La sentenza non li ha ritenuti decisivi sul rilievo per cui, negli stessi, la presenza o meno del manufatto era stata desunta dalla rispettiva dizione catastale. In sostanza, gli atti notarili -- essendo esclusivamente riferiti alle risultanze catastali -- non potevano dare alcuna prova certa della pre-esistenza del manufatto al 1967.

E’ dunque evidente che, nel caso non vi è stato alcun errore di fatto, come assume erroneamente il ricorrente, perché la Sezione non ha erroneamente interpretato gli atti notarili, ma ha statuito in via di principio la loro inidoneità probatoria in relazione al mero richiamo dei soli dati catastali, i quali come è noto hanno rilevanza ha invece valore meramente indiziario in materia edilizia.

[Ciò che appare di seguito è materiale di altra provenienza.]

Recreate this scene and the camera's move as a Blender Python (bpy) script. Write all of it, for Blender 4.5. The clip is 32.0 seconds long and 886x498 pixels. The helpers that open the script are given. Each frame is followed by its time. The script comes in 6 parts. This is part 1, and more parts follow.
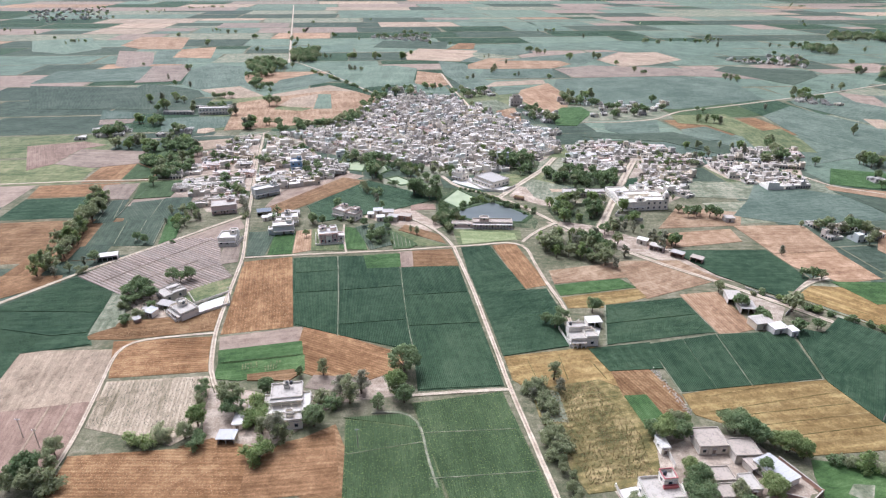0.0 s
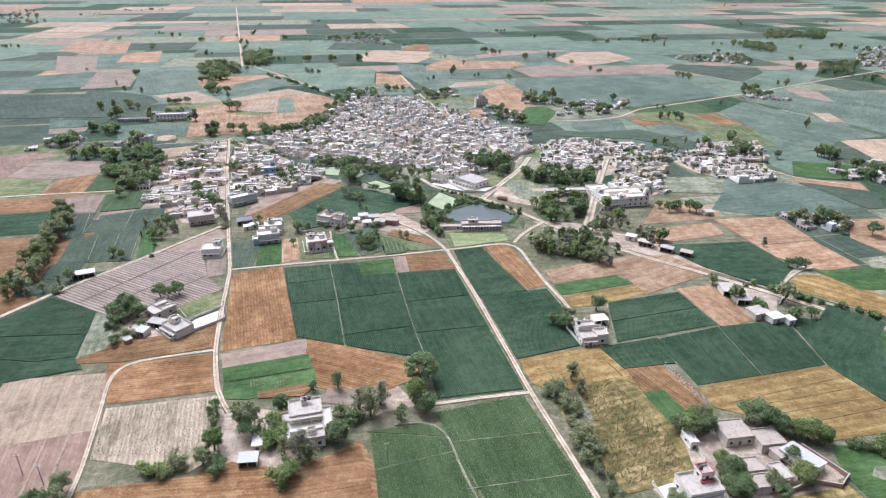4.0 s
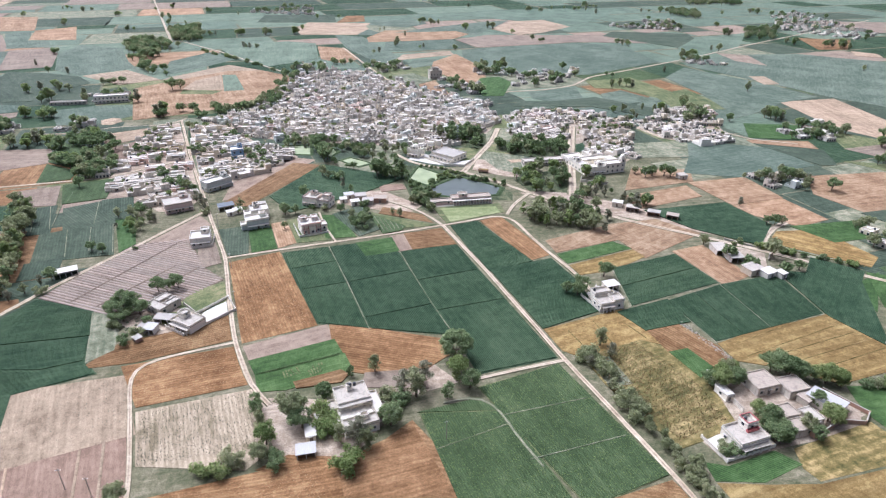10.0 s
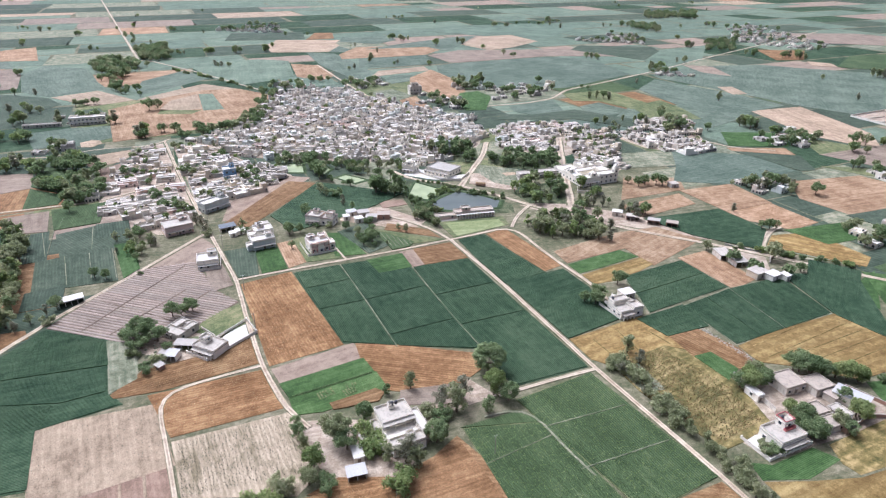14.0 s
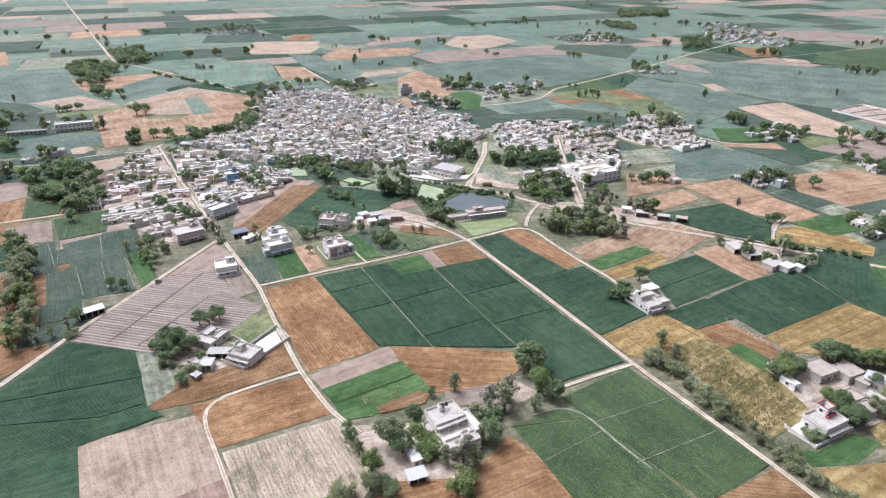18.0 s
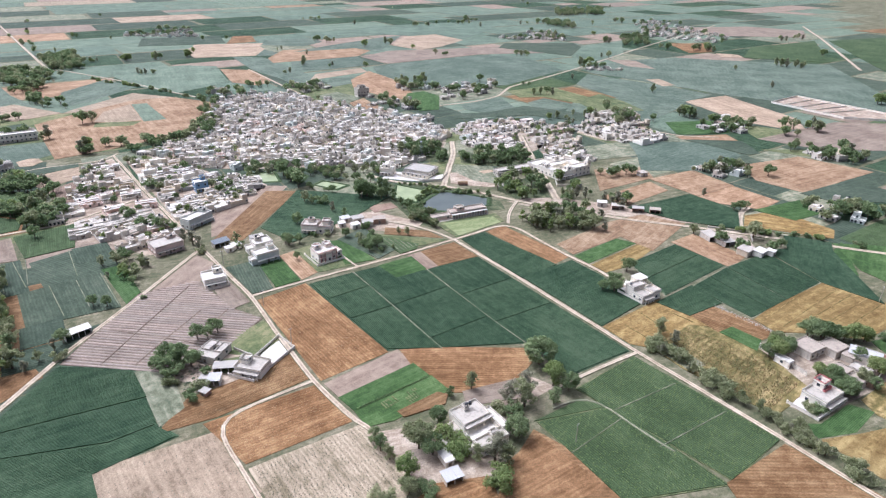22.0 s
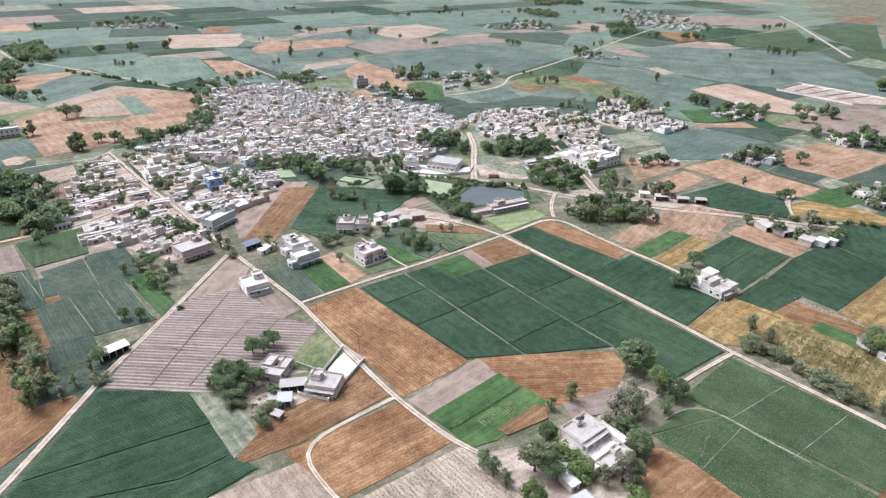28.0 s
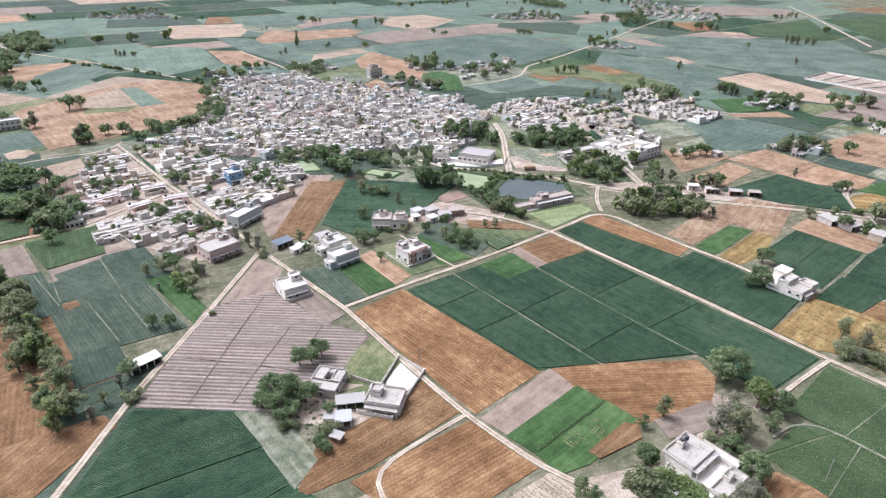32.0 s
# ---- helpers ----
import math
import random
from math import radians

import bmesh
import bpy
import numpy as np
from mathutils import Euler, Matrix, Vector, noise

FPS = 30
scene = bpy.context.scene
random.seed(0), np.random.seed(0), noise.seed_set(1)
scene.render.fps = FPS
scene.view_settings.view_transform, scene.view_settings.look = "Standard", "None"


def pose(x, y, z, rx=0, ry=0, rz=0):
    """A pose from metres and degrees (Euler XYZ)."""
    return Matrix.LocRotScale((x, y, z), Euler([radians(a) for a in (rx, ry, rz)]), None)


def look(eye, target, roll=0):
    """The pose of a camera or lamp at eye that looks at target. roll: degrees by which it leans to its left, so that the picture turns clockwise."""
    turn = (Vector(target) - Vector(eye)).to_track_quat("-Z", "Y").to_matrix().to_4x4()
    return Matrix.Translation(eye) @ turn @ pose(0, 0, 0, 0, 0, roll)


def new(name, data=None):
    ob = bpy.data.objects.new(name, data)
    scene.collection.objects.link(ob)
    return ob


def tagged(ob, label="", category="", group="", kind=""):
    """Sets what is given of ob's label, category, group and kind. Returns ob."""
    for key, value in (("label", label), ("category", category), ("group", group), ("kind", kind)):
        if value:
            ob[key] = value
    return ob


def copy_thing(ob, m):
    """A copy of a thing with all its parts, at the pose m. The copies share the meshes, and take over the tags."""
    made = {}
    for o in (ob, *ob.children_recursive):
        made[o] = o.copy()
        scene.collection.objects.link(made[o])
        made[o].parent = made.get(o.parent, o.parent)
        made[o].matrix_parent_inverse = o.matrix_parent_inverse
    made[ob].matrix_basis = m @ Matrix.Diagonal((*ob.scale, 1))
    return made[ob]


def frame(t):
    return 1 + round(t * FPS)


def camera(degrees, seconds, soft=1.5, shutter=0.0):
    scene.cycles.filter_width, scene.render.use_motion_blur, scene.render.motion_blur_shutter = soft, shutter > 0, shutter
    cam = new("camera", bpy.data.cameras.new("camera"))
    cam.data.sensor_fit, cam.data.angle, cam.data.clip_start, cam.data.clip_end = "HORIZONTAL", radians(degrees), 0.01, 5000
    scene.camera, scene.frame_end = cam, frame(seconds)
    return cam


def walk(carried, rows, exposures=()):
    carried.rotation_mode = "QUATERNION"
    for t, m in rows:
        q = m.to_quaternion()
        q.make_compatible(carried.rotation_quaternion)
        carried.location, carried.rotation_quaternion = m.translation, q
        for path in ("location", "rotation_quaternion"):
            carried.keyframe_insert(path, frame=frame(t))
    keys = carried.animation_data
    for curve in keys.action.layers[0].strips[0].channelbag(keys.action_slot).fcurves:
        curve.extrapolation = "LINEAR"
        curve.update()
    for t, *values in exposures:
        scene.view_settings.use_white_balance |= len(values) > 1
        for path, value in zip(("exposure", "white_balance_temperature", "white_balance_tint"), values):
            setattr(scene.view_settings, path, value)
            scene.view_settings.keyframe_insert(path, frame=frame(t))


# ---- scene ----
cam = camera(71.4, 32.0, soft=1.25)
PATH = [
    (0, (-0.88, -0.02, 151.93), (-2.70, 90.69, 109.88), 0.40),
    (0.5, (-3.83, 0.76, 152.18), (-4.15, 91.50, 110.15), 0.41),
    (1, (-7.32, 1.38, 151.86), (-5.63, 92.14, 109.90), 0.49),
    (1.5, (-9.94, 1.90, 152.57), (-6.74, 92.61, 110.59), 0.41),
    (2, (-13.53, 2.71, 152.25), (-9.92, 93.42, 110.30), 0.47),
    (2.5, (-16.53, 3.84, 151.04), (-13.00, 94.63, 109.26), 0.40),
    (3, (-19.79, 4.35, 151.02), (-16.15, 95.11, 109.19), 0.49),
    (3.5, (-23.01, 4.79, 151.04), (-18.10, 95.51, 109.25), 0.50),
    (5.5, (-35.98, 6.45, 151.46), (-25.16, 96.18, 108.66), 0.53),
    (6, (-39.23, 7.19, 151.16), (-26.56, 96.45, 107.90), 0.52),
    (6.5, (-42.28, 7.76, 150.48), (-28.78, 96.97, 107.37), 0.38),
    (7, (-45.62, 8.45, 150.78), (-32.23, 97.64, 107.60), 0.44),
    (7.5, (-48.61, 8.69, 150.41), (-34.88, 97.75, 107.04), 0.33),
    (8, (-52.34, 9.48, 150.79), (-36.81, 97.61, 106.15), 0.49),
    (8.5, (-55.33, 10.02, 150.96), (-38.43, 97.86, 106.24), 0.38),
    (9, (-58.85, 10.70, 151.34), (-41.21, 98.35, 106.56), 0.50),
    (9.5, (-62.12, 11.22, 150.97), (-44.37, 98.80, 106.07), 0.46),
    (10, (-65.37, 12.08, 151.47), (-47.75, 99.30, 105.84), 0.50),
    (10.5, (-68.61, 12.88, 151.30), (-50.60, 101.95, 109.56), 0.40),
    (11, (-71.95, 13.55, 151.08), (-53.73, 102.63, 109.45), 0.35),
    (11.5, (-75.39, 14.07, 151.14), (-56.82, 103.08, 109.51), 0.38),
    (12, (-78.54, 14.77, 151.38), (-59.60, 103.17, 108.63), 0.34),
    (12.5, (-81.88, 15.23, 151.43), (-62.47, 103.21, 108.04), 0.38),
    (13, (-84.89, 16.05, 151.70), (-64.82, 103.79, 108.12), 0.34),
    (13.5, (-88.31, 16.78, 151.60), (-65.20, 103.80, 108.08), 0.33),
    (14, (-91.37, 17.58, 151.94), (-67.63, 104.39, 108.36), 0.33),
    (14.5, (-94.44, 18.70, 151.53), (-70.31, 105.45, 108.02), 0.32),
    (16.5, (-107.42, 22.27, 152.04), (-80.92, 108.28, 108.45), 0.25),
    (17, (-110.65, 23.04, 152.14), (-83.60, 108.89, 108.58), 0.22),
    (17.5, (-113.77, 24.05, 152.32), (-86.19, 109.72, 108.75), 0.23),
    (18, (-116.85, 25.05, 152.29), (-88.69, 110.55, 108.74), 0.21),
    (18.5, (-120.27, 26.08, 152.59), (-91.50, 111.36, 109.01), 0.31),
    (19, (-123.38, 27.08, 152.60), (-94.06, 112.17, 109.01), 0.23),
    (19.5, (-126.81, 28.07, 153.04), (-97.50, 113.14, 109.42), 0.32),
    (20, (-129.71, 28.74, 153.14), (-100.25, 113.77, 109.52), 0.16),
    (20.5, (-133.06, 30.09, 153.41), (-101.31, 114.23, 109.69), 0.23),
    (21, (-135.93, 31.30, 153.29), (-102.31, 114.74, 109.62), 0.18),
    (21.5, (-139.12, 32.73, 153.14), (-103.80, 115.50, 109.53), 0.27),
    (22, (-142.18, 34.03, 153.26), (-105.17, 116.05, 109.64), 0.26),
    (22.5, (-145.22, 35.52, 153.27), (-107.09, 117.04, 109.68), 0.32),
    (23, (-148.18, 36.58, 153.46), (-109.67, 117.89, 109.81), 0.21),
    (23.5, (-151.55, 38.22, 153.60), (-112.92, 119.48, 109.95), 0.30),
    (24, (-154.65, 39.47, 153.85), (-115.82, 120.59, 110.14), 0.23),
    (24.5, (-157.69, 40.98, 153.90), (-118.64, 121.99, 110.17), 0.21),
    (26.5, (-169.90, 46.65, 154.25), (-129.73, 127.08, 110.45), 0.17),
    (27, (-173.21, 48.06, 154.36), (-132.76, 128.34, 110.54), 0.16),
    (27.1, (-173.83, 48.35, 154.36), (-133.38, 128.62, 110.54), 0.16),
    (27.2, (-173.83, 51.14, 153.30), (-133.23, 131.29, 109.41), 0.20),
    (27.3, (-173.83, 53.92, 152.25), (-133.08, 133.96, 108.27), 0.24),
    (27.4, (-173.84, 56.71, 151.19), (-132.93, 136.62, 107.14), 0.28),
    (27.5, (-173.84, 59.49, 150.13), (-132.79, 139.29, 106.01), 0.32),
    (27.6, (-173.84, 62.28, 149.07), (-132.64, 141.96, 104.87), 0.36),
    (27.7, (-173.84, 65.06, 148.02), (-132.49, 144.62, 103.74), 0.40),
    (27.8, (-173.85, 67.85, 146.96), (-132.34, 147.29, 102.61), 0.44),
    (27.9, (-173.85, 70.64, 145.90), (-132.20, 149.95, 101.48), 0.48),
    (28, (-173.85, 73.42, 144.85), (-132.05, 152.62, 100.34), 0.52),
    (29, (-180.22, 76.02, 144.78), (-138.52, 155.33, 100.38), 0.61),
    (30, (-184.96, 78.55, 145.37), (-143.55, 157.93, 100.83), 0.33),
    (30.1, (-185.43, 78.81, 145.43), (-144.05, 158.20, 100.87), 0.31),
    (30.2, (-185.04, 81.64, 144.04), (-143.59, 160.98, 99.46), 0.35),
    (30.3, (-184.64, 84.48, 142.65), (-143.13, 163.77, 98.05), 0.40),
    (30.4, (-184.24, 87.31, 141.26), (-142.67, 166.56, 96.63), 0.44),
    (30.5, (-183.85, 90.15, 139.87), (-142.20, 169.35, 95.22), 0.48),
    (30.6, (-183.45, 92.98, 138.48), (-141.74, 172.13, 93.81), 0.53),
    (30.7, (-183.05, 95.82, 137.09), (-141.28, 174.92, 92.40), 0.57),
    (30.8, (-182.66, 98.65, 135.70), (-140.82, 177.71, 90.99), 0.62),
    (30.9, (-182.26, 101.49, 134.31), (-140.35, 180.49, 89.57), 0.66),
    (31, (-181.87, 104.32, 132.92), (-139.89, 183.28, 88.16), 0.70),
    (32, (-186.47, 105.33, 135.04), (-143.91, 183.71, 89.81), 0.51),
]
walk(cam, [(t, look(eye, target, roll)) for t, eye, target, roll in PATH], [(0, -0.29, 4960, 12), (32, -0.29, 4960, 12)])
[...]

La censura è il frutto di una capziosa interpretazione della sentenza che ha affermato l’incongruità della motivazione della sentenza con cui il TAR ha ritenuto legittimo un permesso edilizio rilasciato:

-- in base al solo “ valore certificativo e probatorio delle dichiarazioni sostitutive”, invece giudicato inesistente;

-- in assenza di un’istruttoria da parte della pubblica amministrazione concernente la puntuale acquisizione degli elementi di fatto concretamente ed oggettivamente idonei a dimostrare l’epoca di costruzione e la consistenza stessa dell’edificio “da ristrutturare”.

L’elemento contestato attiene quindi ad un punto di diritto e non di fatto, per cui per cui l'annullamento non è conseguenza di un’errata percezione delle risultanze processuali.

Non sussistono i presupposti per la revocazione della decisione in quanto:

-- deve escludersi in assoluto la sussistenza di un errore di fatto revocatorio;

-- le contestazioni comunque concernono la valutazione di punti controversi sui quali la decisione ha espressamente motivato.

___2.§. Resta conseguentemente in ogni caso precluso al Collegio l’esame delle censure concernenti sia il profilo rescissorio della sentenza per cui è causa.

___ 3.§. Il ricorso deve in conclusione essere dichiarato inammissibile.

Le spese, secondo le regole generali di cui all’art.26 e segg. c.p.a. seguono la soccombenza e sono liquidate come da dispositivo.